What you should know about liens

If you receive a lien notice, take it seriously. Let your contractor know you have received the notice, and find out what arrangements they have made to pay the sender of the notice.

How to avoid lien problems

Ask your contractor for the disclosure statement that advises you about lien releases. If any supplier of materials, a worker or subcontractor is not paid, a lien may be filed against your property to force you to pay the debt. You could end up paying twice for the same work. Or worse, an unpaid lien could lead to foreclosure on your home. For remodeling projects, you can only be held responsible for the amount left unpaid to the general contractor.

Before your project begins, request that your contractor post a performance bond for the entire cost of your project. This bond will better cover your investment in case the contractor fails to complete the contract as agreed.

If you receive a “notice of intent” to file a lien on your property, ask your general contractor to provide you with the lien release documents from the supplier or subcontractor who has sent this notice. Your contractor is required to provide you with more information about lien release documents if you request it. Do not make further payments to your contractor until this is satisfied.

Before making the final payment on your project, get a signed lien release from all major contractors, subcontractors, and suppliers that worked on your project.
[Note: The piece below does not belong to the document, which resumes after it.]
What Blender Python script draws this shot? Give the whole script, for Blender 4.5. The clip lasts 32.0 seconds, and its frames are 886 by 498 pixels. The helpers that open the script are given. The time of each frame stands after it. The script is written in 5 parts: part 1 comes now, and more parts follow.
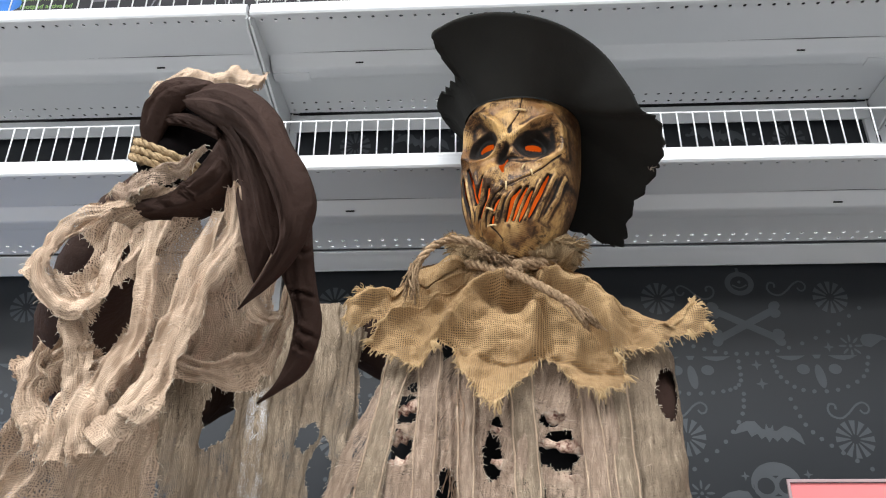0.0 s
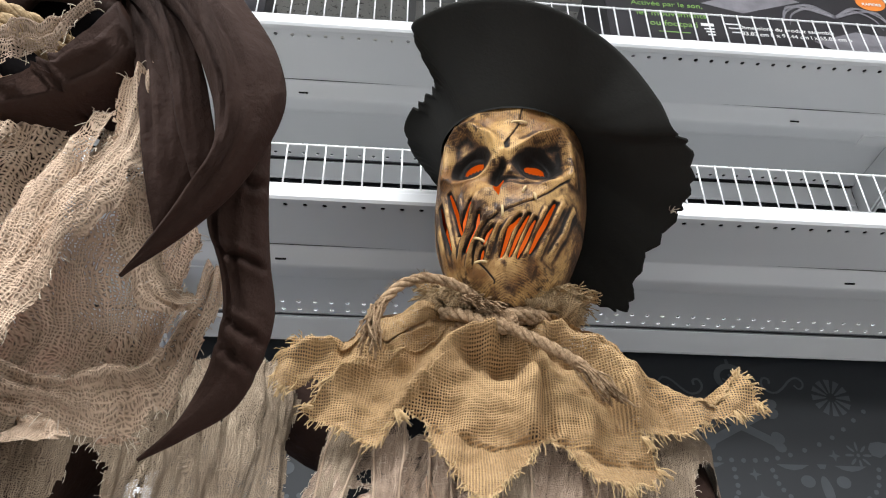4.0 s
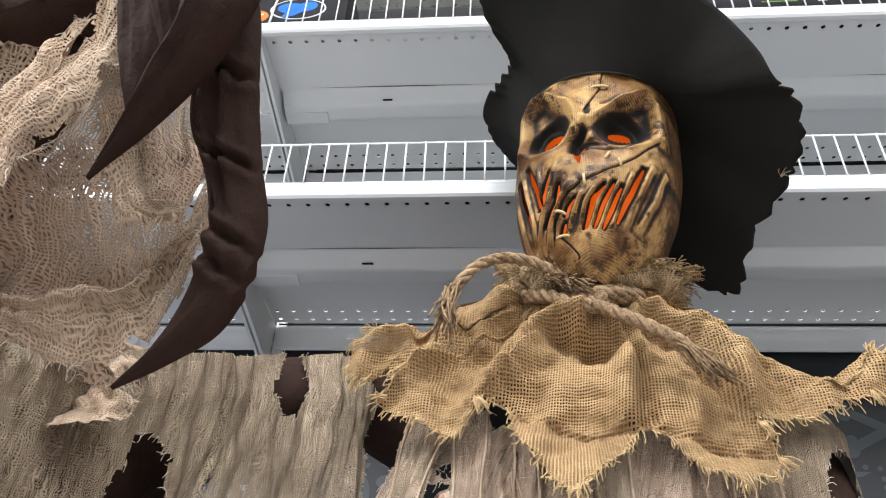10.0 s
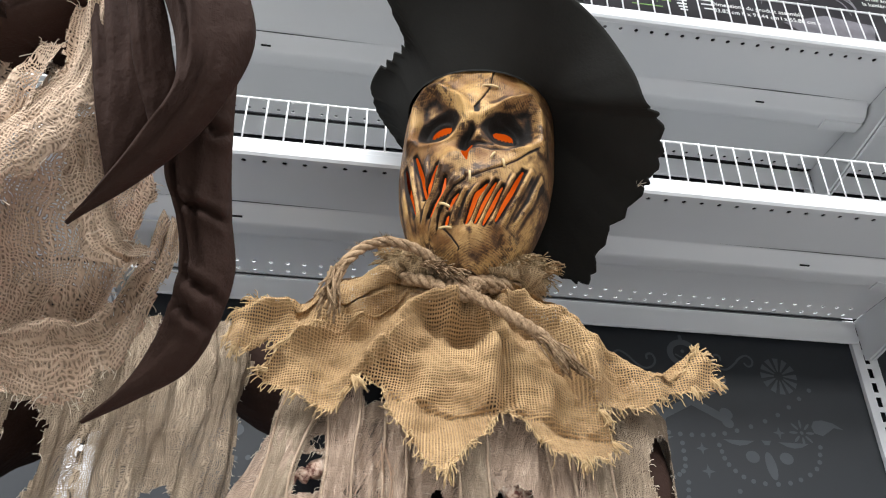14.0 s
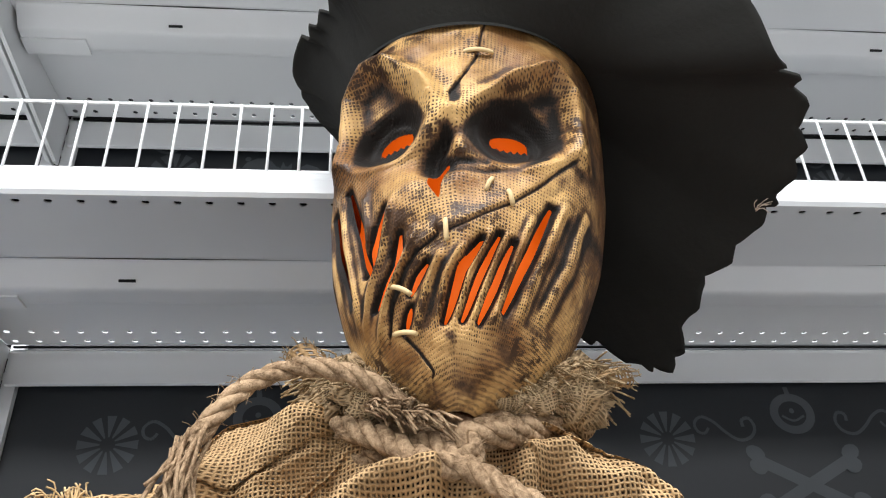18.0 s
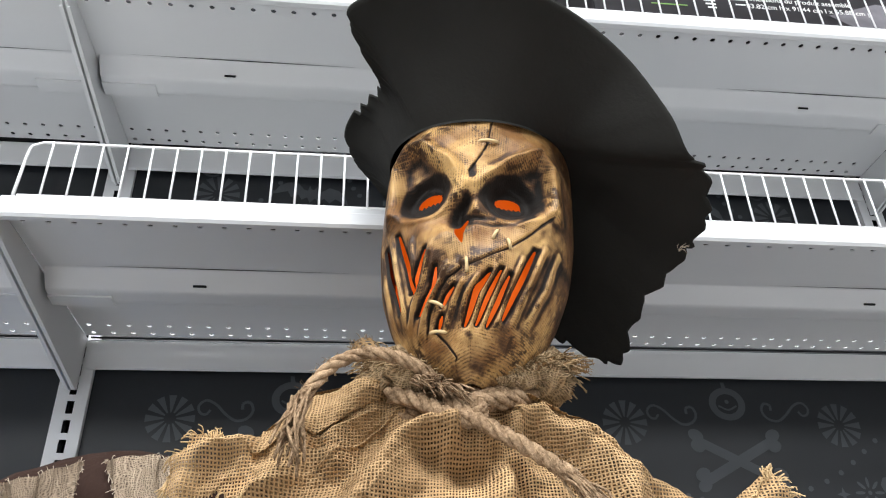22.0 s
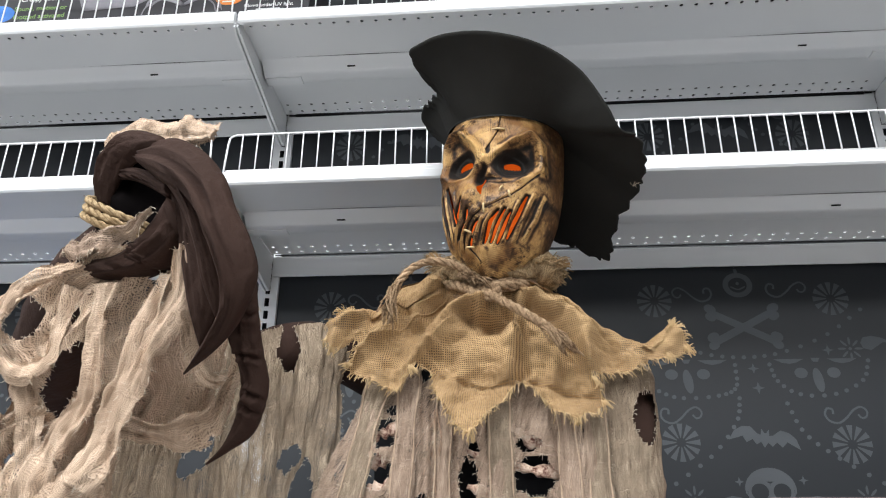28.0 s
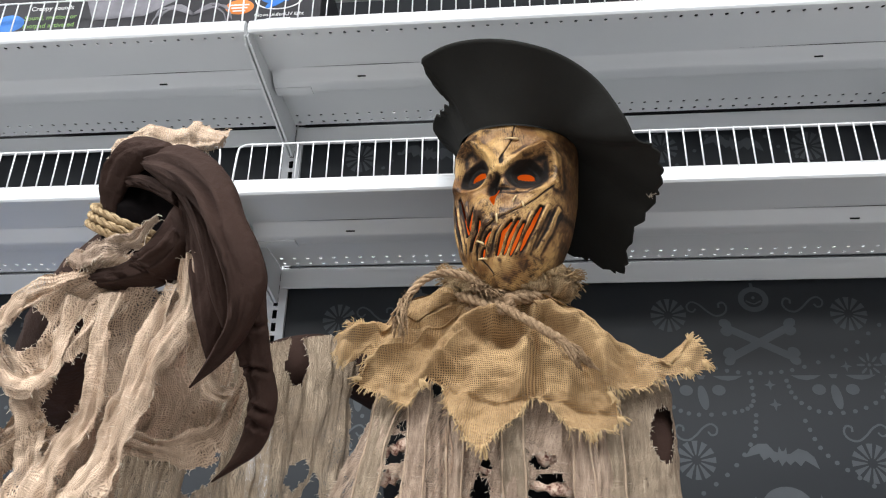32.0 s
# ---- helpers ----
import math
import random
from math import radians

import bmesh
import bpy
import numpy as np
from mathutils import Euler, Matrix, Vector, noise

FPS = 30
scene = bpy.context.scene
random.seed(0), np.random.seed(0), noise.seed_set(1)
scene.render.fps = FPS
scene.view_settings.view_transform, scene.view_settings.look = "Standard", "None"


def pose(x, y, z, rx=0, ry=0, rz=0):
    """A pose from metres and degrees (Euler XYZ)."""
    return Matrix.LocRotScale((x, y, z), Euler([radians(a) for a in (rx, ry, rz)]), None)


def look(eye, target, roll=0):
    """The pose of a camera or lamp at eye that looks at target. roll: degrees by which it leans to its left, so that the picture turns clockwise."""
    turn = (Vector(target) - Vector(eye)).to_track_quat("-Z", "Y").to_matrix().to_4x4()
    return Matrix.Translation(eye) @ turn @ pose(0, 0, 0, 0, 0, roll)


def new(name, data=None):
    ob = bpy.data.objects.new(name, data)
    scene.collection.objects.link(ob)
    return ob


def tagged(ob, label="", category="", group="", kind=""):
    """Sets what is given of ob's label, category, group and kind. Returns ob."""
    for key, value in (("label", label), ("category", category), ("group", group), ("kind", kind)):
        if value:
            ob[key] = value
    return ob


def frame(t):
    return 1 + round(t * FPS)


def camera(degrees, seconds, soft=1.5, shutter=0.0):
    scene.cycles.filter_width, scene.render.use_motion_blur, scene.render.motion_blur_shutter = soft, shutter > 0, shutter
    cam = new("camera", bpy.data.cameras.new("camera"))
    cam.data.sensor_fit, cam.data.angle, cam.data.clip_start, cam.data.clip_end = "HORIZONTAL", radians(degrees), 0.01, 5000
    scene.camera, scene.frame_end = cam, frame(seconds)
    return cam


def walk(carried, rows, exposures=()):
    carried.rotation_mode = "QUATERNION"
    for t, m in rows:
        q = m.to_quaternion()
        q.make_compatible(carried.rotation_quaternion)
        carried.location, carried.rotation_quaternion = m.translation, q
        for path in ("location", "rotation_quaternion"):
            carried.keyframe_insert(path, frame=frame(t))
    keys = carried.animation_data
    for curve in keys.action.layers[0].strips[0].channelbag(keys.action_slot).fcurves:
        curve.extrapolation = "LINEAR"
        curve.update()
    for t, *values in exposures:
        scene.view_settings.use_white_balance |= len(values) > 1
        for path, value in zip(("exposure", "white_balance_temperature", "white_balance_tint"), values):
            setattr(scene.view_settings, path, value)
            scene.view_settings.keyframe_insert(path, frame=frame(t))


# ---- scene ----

When making payments, make your check payable jointly to both the contractor and the subcontractor or supplier as payees. Once a subcontractor or supplier has received and accepted payment for work performed, the owner of the property has the right to a completed release of lien rights by lien claimants. For additional information, see RCW 60.04.071.

Who is subject to liens?

Anyone who has hired a contractor to build a new home, or are buying a newly built home, is subject to a lien. A lien can also be held against a remodel project or an improvement to your property. However, in this case, the amount of your liability may be limited to the amount you owe your general contractor at the time a lien is filed.

When can a lien be filed against you?

A lien against a consumer must be filed within 90 days of work stoppage, or delivery of materials. Additional information regarding the timeline for filing liens may be found in RCW 60.04.091.

What can you do if a lien is filed against you?

If a lien is filed against you, the best way to protect yourself is to make a check payable to both, the contractor and the lien claimant to get the lien removed [RCW 60.04.151]. Lien claimants are required to mail a copy of the lien to you within 14 days from the time the lien is filed [RCW 60.04.091(2)].